President Clinton's proposal for expanded trade negotiating powers cleared a critical hurdle in the Senate on Tuesday, creating at least some momentum for the administration's come-from-behind push for passage by the House this week.
The margin of victory was larger than most senators expected; nine more than the 60 needed to limit delaying tactics and force approval of the "fast track" trade measure before Congress adjourns for the year this month.
Even before the 69-31 Senate vote, House Majority Leader Dick Armey, R-Tex., said the bill's prospects were improving with both parties in the House, where nose counts have consistently showed Clinton falling far short of the votes needed for passage, especially within his own party.
After the vote, Clinton went to the Rose Garden to hail the result: "Today's vote shows that a bipartisan coalition for American leadership, which has sustained us throughout this century, can help us meet the challenges of the next century. An America-last strategy is unacceptable.

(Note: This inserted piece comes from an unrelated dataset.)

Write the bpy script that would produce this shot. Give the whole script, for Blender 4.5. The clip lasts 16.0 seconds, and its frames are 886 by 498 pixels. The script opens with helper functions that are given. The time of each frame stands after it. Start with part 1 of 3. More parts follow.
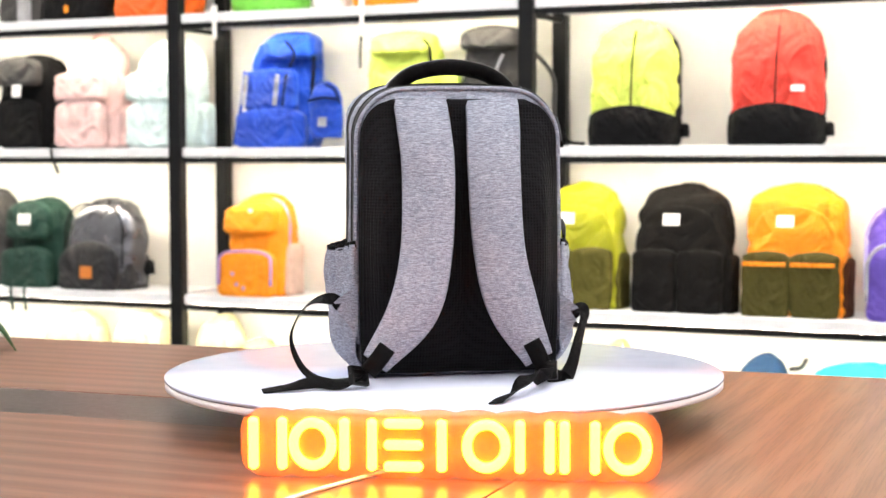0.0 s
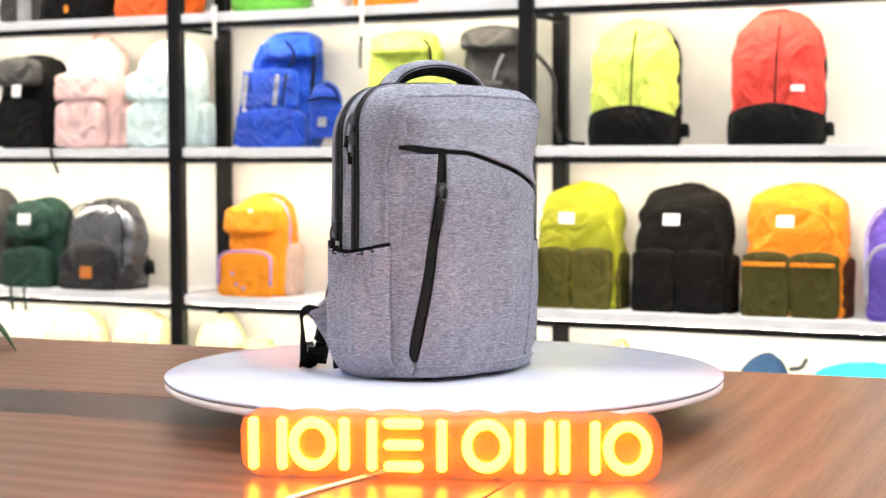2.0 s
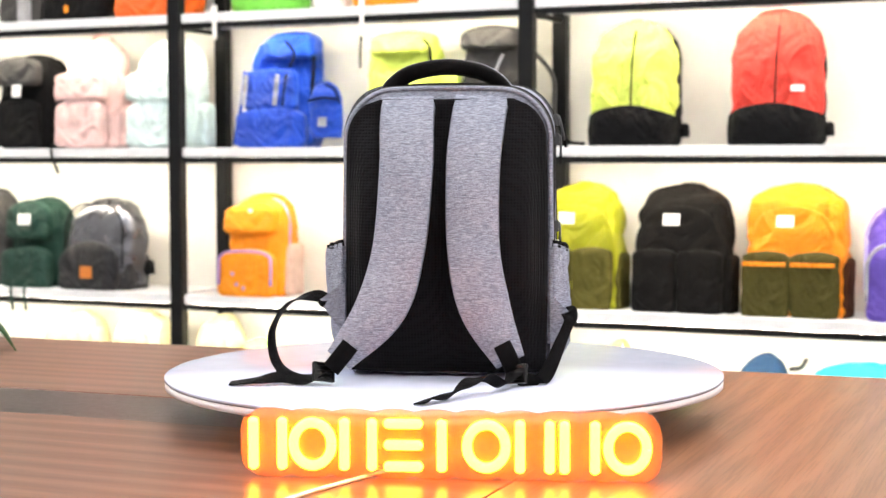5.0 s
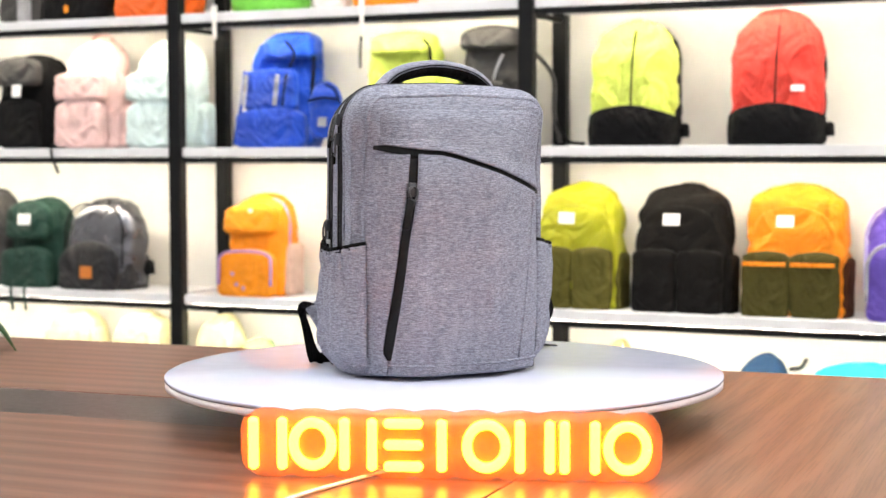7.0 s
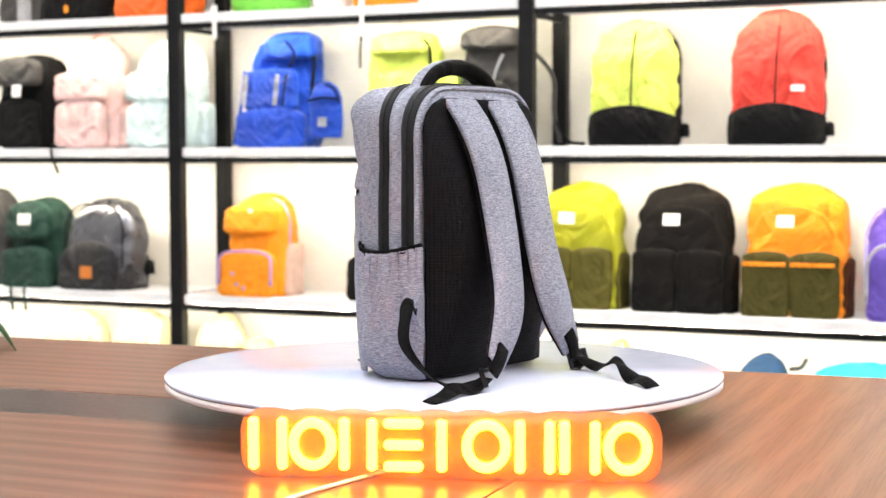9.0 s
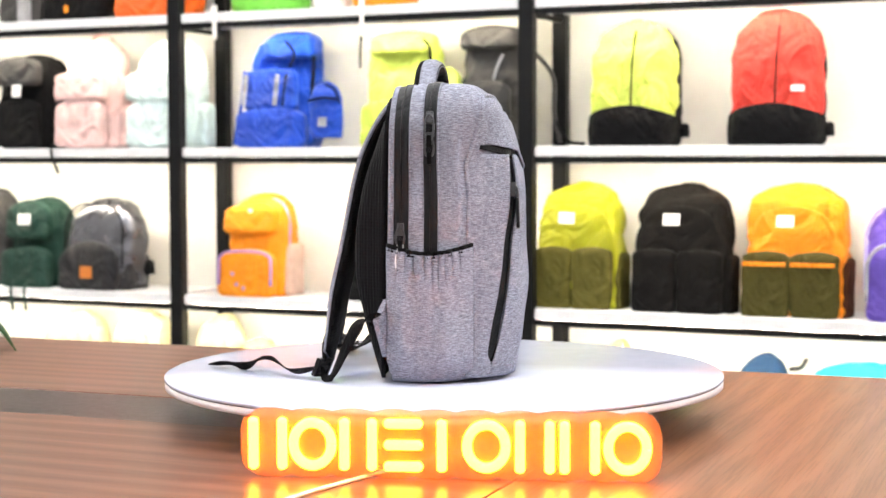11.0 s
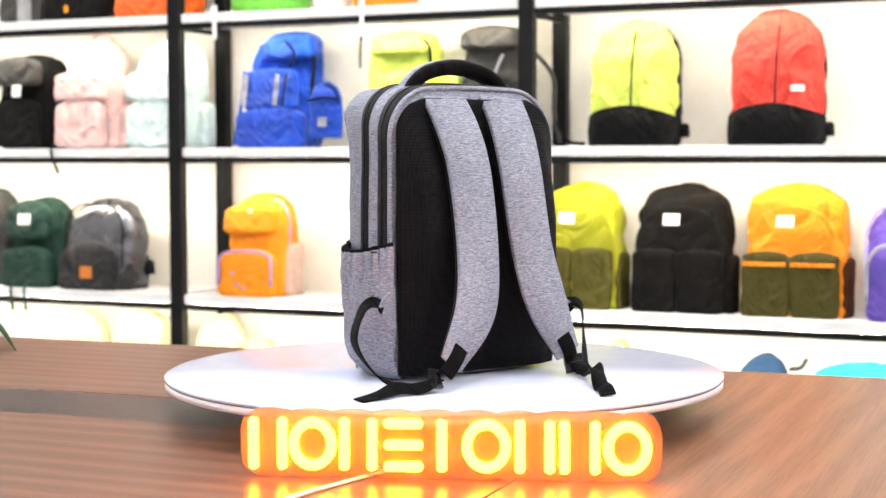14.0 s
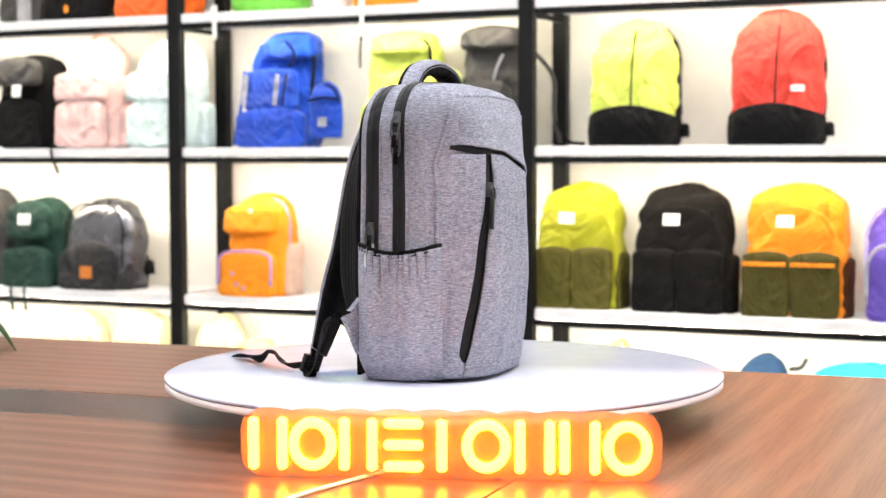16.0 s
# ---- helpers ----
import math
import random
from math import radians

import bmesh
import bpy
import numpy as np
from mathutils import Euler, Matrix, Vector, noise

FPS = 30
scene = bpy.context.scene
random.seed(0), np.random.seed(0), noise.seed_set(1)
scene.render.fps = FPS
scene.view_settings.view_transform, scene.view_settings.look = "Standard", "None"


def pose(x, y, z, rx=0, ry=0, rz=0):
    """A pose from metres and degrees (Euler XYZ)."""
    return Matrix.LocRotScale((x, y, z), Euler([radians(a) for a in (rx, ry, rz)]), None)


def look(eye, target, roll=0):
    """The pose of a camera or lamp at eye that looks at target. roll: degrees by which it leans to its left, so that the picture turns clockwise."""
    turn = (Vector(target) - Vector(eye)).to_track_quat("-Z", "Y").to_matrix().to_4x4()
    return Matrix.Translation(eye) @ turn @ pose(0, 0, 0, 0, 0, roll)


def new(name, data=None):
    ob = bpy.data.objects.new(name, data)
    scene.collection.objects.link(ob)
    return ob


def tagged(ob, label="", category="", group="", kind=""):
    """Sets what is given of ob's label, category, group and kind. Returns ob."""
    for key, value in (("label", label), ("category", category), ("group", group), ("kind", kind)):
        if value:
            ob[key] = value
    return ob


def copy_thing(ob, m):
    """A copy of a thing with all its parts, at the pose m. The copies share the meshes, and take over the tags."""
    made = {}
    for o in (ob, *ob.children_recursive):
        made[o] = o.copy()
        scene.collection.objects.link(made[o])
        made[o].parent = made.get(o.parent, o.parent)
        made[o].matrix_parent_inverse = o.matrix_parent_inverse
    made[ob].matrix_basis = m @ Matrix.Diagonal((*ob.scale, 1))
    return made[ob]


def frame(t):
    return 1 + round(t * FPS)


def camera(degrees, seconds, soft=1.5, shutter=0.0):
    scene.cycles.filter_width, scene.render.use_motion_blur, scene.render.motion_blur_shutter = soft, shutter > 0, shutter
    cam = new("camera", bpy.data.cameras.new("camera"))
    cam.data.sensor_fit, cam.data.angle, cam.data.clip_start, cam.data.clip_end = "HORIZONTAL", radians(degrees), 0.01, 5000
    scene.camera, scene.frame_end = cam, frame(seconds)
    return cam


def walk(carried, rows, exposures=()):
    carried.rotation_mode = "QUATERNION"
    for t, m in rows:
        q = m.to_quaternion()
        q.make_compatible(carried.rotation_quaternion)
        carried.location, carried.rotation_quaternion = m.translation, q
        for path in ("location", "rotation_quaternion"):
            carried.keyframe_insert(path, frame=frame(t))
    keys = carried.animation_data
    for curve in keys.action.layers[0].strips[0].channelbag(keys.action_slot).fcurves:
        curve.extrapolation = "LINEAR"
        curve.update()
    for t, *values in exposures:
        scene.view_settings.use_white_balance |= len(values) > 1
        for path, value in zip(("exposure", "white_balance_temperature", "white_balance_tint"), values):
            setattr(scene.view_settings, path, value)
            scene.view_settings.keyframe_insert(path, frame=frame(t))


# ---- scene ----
EYE_Z, DISC_Z, TABLE_Z = 1.2037, 0.828, 0.75
cam = camera(30.77, 16.0, soft=1.5)
cam.data.dof.use_dof, cam.data.dof.focus_distance, cam.data.dof.aperture_fstop = True, 2.62, 6.0
# the camera stops down while the pale front of the bag faces it, once in each turn
STOPS = ((0.0, 0.14), (0.5, 0.14), (1.0, 0.26), (1.5, 0.14), (2.0, -0.05), (2.5, -0.22), (3.0, -0.29), (3.5, -0.12), (4.0, 0.12), (4.4, 0.15))
EXPOSURES = [(round(t + n * 4.788, 2), e) for n in range(4) for t, e in STOPS if t + n * 4.788 <= 16.0]
EYE = (0.0, -2.8, EYE_Z)
AIM = (-0.0005, -2.8 + 0.99829, EYE_Z - 0.05851)
walk(cam, [(0.0, look(EYE, AIM, -0.14)), (16.0, look(EYE, AIM, -0.14))], EXPOSURES)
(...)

We have a unique obligation to lead."
Clinton urged the House to follow suit, stressing his solidarity with the aims of liberal critics who are fighting the legislation. "Of course we should seek to raise labor and environmental standards in developing countries, and to stop abuses like child labor," he said. "But this legislation will give us more leverage in pressing those goals."
Most of the Senate opposition to the bill came from Democrats, largely from industrial and farm states, who said that it would lead to loss of American jobs to countries with weaker labor and environmental protections.
The bill would empower Clinton to negotiate trade agreements that Congress could only accept or reject, not amend.